Some there were ‑ as some there have been in every age ‑ who knew from their deeper understanding of the things of God that the coming of the Kingdom could not be thus. History reveals the fact that behind the pomp and glitter of the rapidly growing State, the marching and shouting of armed men, the glowing speeches and lavish promises of Judea's politicians, there was a nucleus of devout souls, chiefly the poor of this world, looking for a Messiah who would be first of all a Teacher of righteousness. They knew that all was not well with their homeland and its people. They knew that sin covered them with its heavy hand, and that not until sin was removed could the glowing promises of the prophets be fulfilled. So they studied the old prophecies and told each other of the golden time that would come when God arose to shake terribly the earth and reveal to all men the King who would reign in righteousness. Even then their vision was limited and they could hardly begin to see how these things could be. But they would have nothing to do with the politicians, nor yet very much with the established forms of religion, insincere and corrupt as they had become with the nation's rise to temporal prosperity. Zadokites, as these faithful few were called in their day, had found a substantial following among the ordinary people in that time, a century before the Messiah whom they believed was to manifest himself.
It is very possible that Anna came of a family that adhered to this faith and expectation. Her steadfastness through the years might very well have been due to parental influence and training. Phanuel might possibly have been an early leader among the Zadokites. If so, and Anna grew into early womanhood, married and widowed before she was twenty-four, neither she nor her fellows would have been unduly distressed or cast down at the rapid change of fortune which befell the triumphant State when Alexander Janneus died in BC 75. Then war, disruption and anarchy set in. The enemies of the nation were not laid low after all; they had only been quiescent.

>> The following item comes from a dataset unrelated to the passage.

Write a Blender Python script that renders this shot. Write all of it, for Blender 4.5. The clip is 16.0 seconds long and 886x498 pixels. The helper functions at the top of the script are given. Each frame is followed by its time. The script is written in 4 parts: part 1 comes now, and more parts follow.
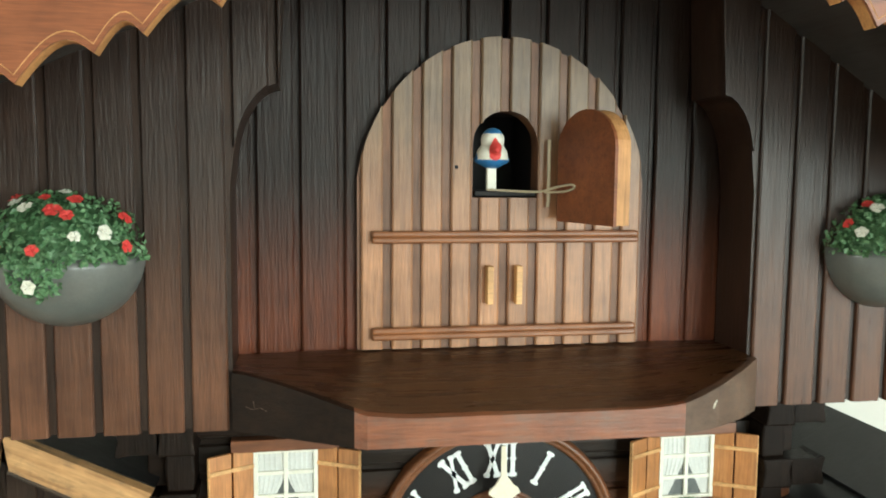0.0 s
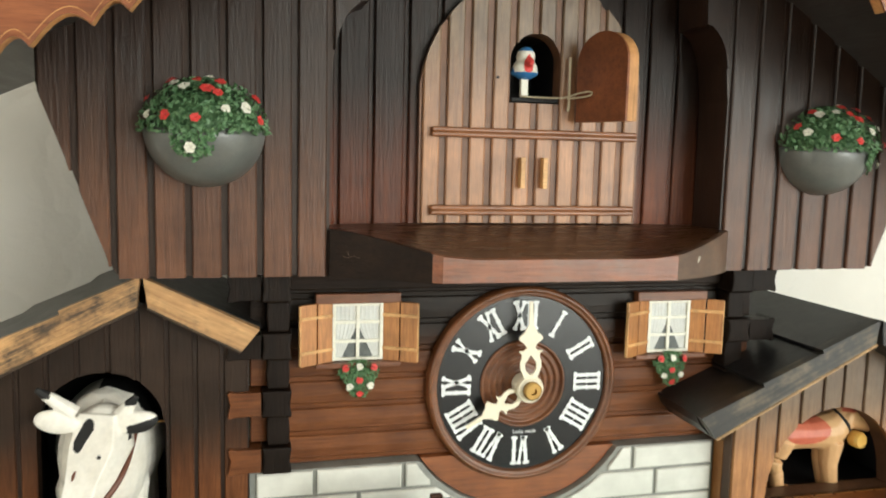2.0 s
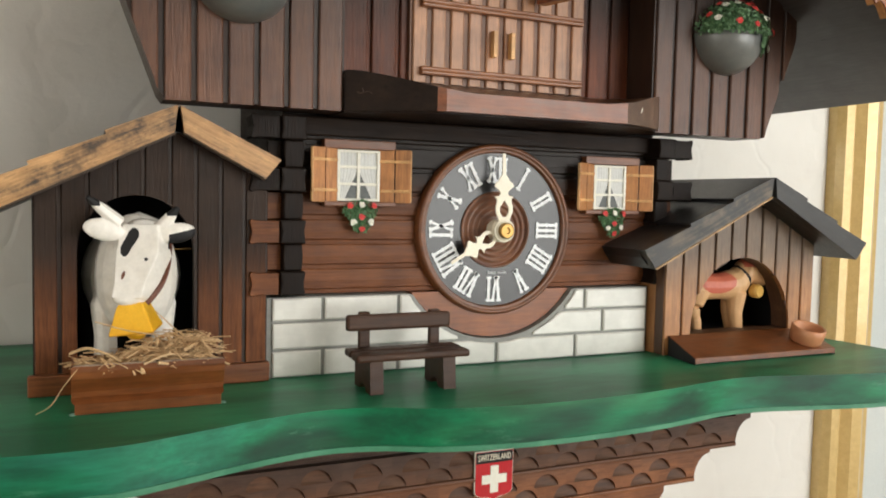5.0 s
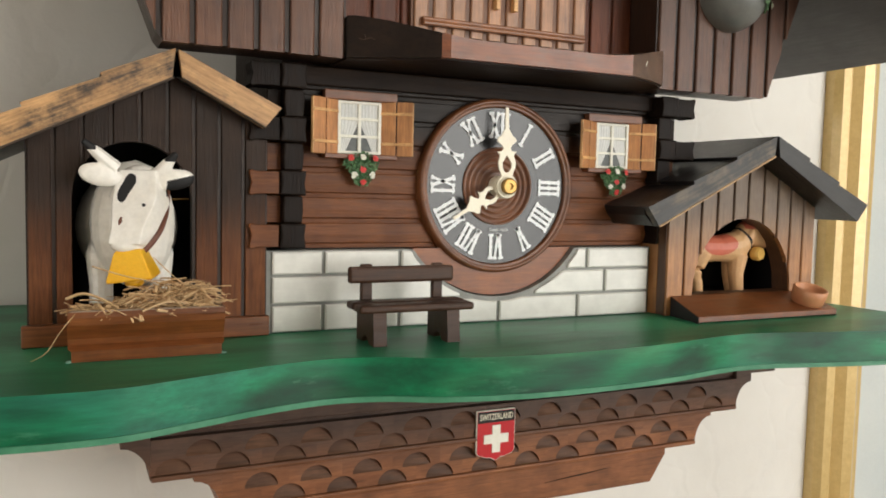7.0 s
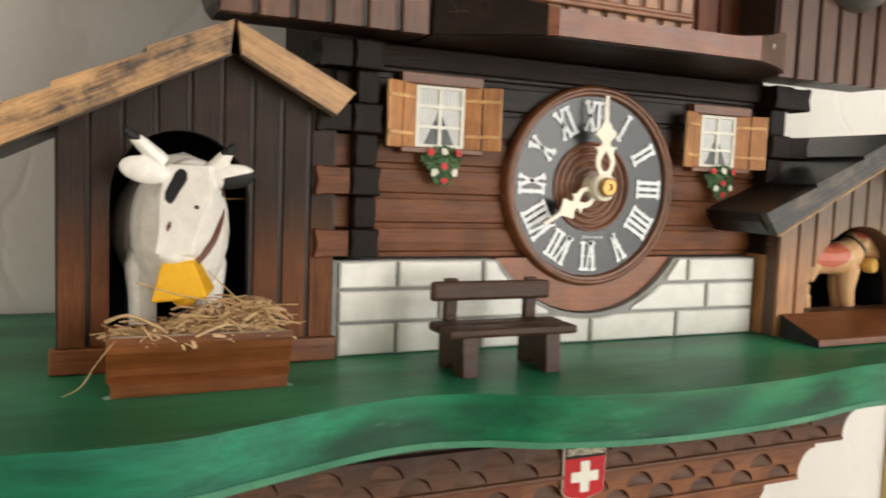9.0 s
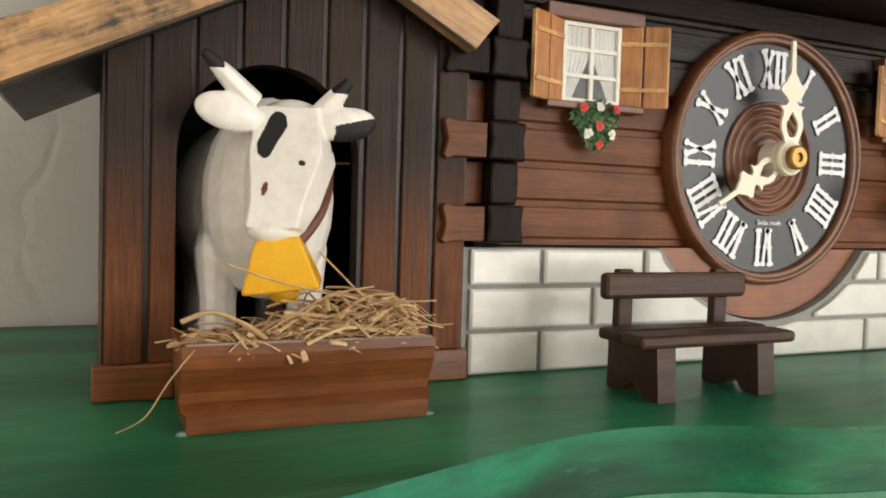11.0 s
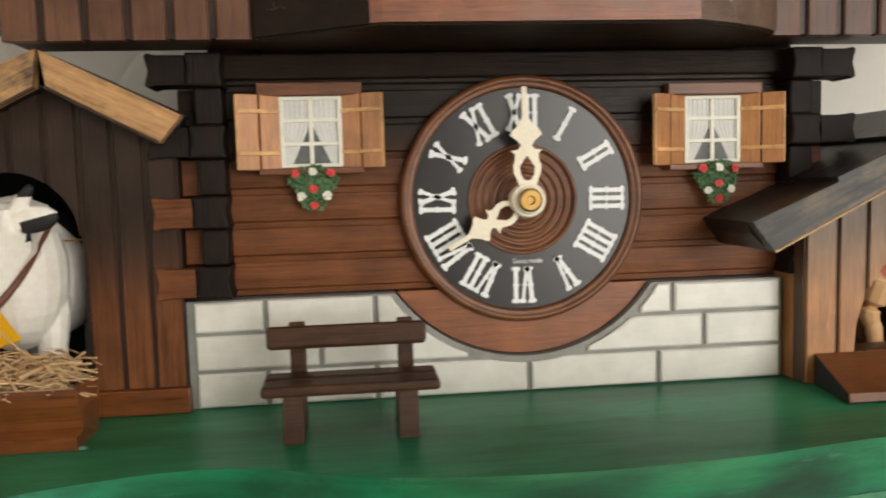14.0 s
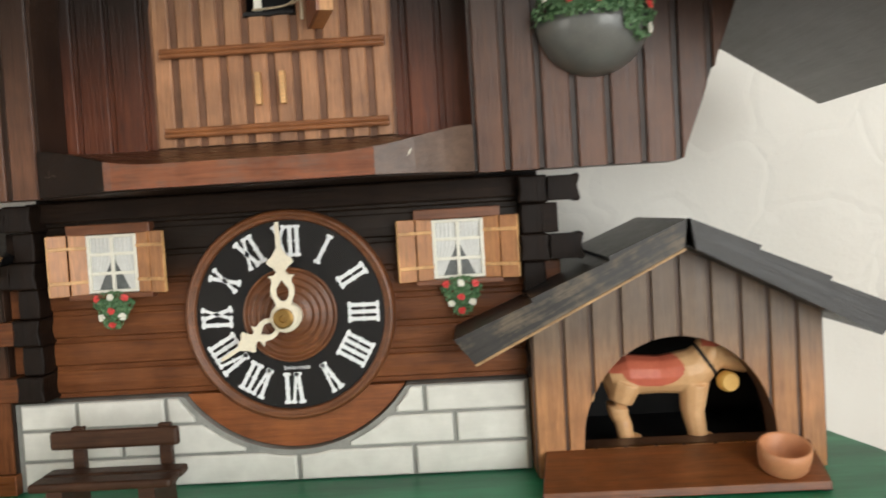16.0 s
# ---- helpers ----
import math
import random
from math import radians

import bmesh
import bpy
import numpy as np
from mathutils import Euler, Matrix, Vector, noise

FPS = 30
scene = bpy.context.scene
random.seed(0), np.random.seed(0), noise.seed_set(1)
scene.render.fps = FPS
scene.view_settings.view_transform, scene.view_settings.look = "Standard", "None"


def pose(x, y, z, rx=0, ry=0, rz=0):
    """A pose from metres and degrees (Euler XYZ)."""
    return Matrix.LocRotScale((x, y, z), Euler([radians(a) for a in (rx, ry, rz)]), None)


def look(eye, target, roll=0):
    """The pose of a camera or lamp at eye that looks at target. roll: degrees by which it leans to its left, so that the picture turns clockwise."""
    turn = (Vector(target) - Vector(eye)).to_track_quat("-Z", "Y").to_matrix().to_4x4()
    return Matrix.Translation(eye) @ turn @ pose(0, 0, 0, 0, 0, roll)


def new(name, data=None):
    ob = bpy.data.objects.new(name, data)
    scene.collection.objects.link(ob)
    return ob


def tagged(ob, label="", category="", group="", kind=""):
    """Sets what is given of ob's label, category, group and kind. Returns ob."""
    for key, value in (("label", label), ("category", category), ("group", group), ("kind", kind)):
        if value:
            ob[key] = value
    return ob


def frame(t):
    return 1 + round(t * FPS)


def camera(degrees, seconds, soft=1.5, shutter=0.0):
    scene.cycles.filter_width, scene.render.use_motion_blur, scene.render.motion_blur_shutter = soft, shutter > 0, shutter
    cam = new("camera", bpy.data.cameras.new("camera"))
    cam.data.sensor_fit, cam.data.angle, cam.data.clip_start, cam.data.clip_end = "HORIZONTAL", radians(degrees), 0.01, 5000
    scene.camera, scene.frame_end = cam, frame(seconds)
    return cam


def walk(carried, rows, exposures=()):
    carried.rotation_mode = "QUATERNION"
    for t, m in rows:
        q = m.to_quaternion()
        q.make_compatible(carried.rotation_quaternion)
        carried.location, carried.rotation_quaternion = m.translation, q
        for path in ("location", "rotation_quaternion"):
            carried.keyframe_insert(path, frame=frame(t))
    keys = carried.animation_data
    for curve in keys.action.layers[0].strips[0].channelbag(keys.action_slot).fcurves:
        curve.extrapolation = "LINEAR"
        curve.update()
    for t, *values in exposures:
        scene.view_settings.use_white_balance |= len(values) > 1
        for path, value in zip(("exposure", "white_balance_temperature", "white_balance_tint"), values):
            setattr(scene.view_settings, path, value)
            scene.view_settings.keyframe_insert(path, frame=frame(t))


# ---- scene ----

Men who had so fondly imagined that their victorious military Messiah was coming soon to place himself at the head of the nations saw their territories invaded, their conquests wrested from them, and the ever growing threat of foreign oppression looming over them more menacingly every day. In another eight years, when Anna was in her early forties, the crash came. The death of Queen Alexandra of Judea was followed by the submission of her sons to Pompey, the victorious Roman. From that time Judea became a Roman province, and hopes of the Messianic Kingdom were rudely dashed. But the Zadokites still believed, for their faith was not founded on the fortunes of war or the virtue of political arrangements. As Anna quietly went about her duties in the Temple she prayed and fasted and waited still for "He that should come", not knowing how much longer He would tarry. Another ten or twelve years went by with Judea helpless in the grasp of her Roman master. Away in the far north-west Julius Caesar was invading Britain, and our own ancestors in these islands were undergoing their first experience of the power which already held Judea in a grip of iron. Anna, past fifty years of age now, endured the horror of seeing the Temple itself, the centre of all her hopes and those of her countrymen, desecrated and plundered by Crassus the Roman general. Would Messiah never come? Had God forgotten to be gracious? The question must at times have come to her mind but she put it from her knowing that the word of the Lord could not return to Him void, but must at the end prosper in the thing whereto it was sent. So through the years, until Herod the Edomite came, to rule the country under title from Rome, a would-be king even though a tributary king. Perhaps at that the hopes of some began to rise again.
When, eighteen years before the birth of Jesus, Herod announced his intention of pulling down the decaying fabric of Nehemiah's Temple, which had stood on Mount Moriah for five hundred years ever since the return from Babylon, and erect a magnificent new Temple in its place, many must have wondered if this was indeed a preparation for Messiah. Anna and her friends must often have talked about it. There would be Simeon, like herself, well in the eighties; a middle aged couple, Zachariah and Elisabeth, hoping against hope for the child that never seemed to come, but hoping with greater intensity for the coming of Messiah: Jacob and his small son Joseph, and another Joseph, a wealthy young man from Arimathea, all waiting for His appearing and His Kingdom. As the splendid structure of the Temple grew under the industry of Herod's builders and stone-masons their hearts would swell with anticipation and they would say one to another "Surely He will come soon!"
Then one day, coming into the Temple court, Anna saw a little group. Simeon, the friend and counsellor of many years, was holding a little child in his arms. His face was upturned to heaven as if in thanksgiving and praise. Anna recognised the parents in an instant; Joseph the son of Jacob, grown to manhood now, and his seventeen year-old wife Mary, both zealous and devout believers in the coming of the Lord, both of them brought up from childhood to look and wait for His coming. Anna had known them both since they were born ‑ it seemed only yesterday. She had known their parents, too. She had known their grandparents. Her tired old mind travelled back over the years and she thought of her own friends of youth, long since laid aside to sleep in the hope of a promise of which they had never seen the realisation. She saw the new generation before her, the young people who were destined to carry the hope of Messiah onward into the coming years, years which she knew she herself would not live to see. A thought dashed into her mind; she looked more closely at the little group, at the rapt expression on Simeon's countenance, the sweet, eager face of the young mother, the grave, reverently proud features of Joseph; and she looked at the Babe.
And in that moment she knew that the Messiah had come.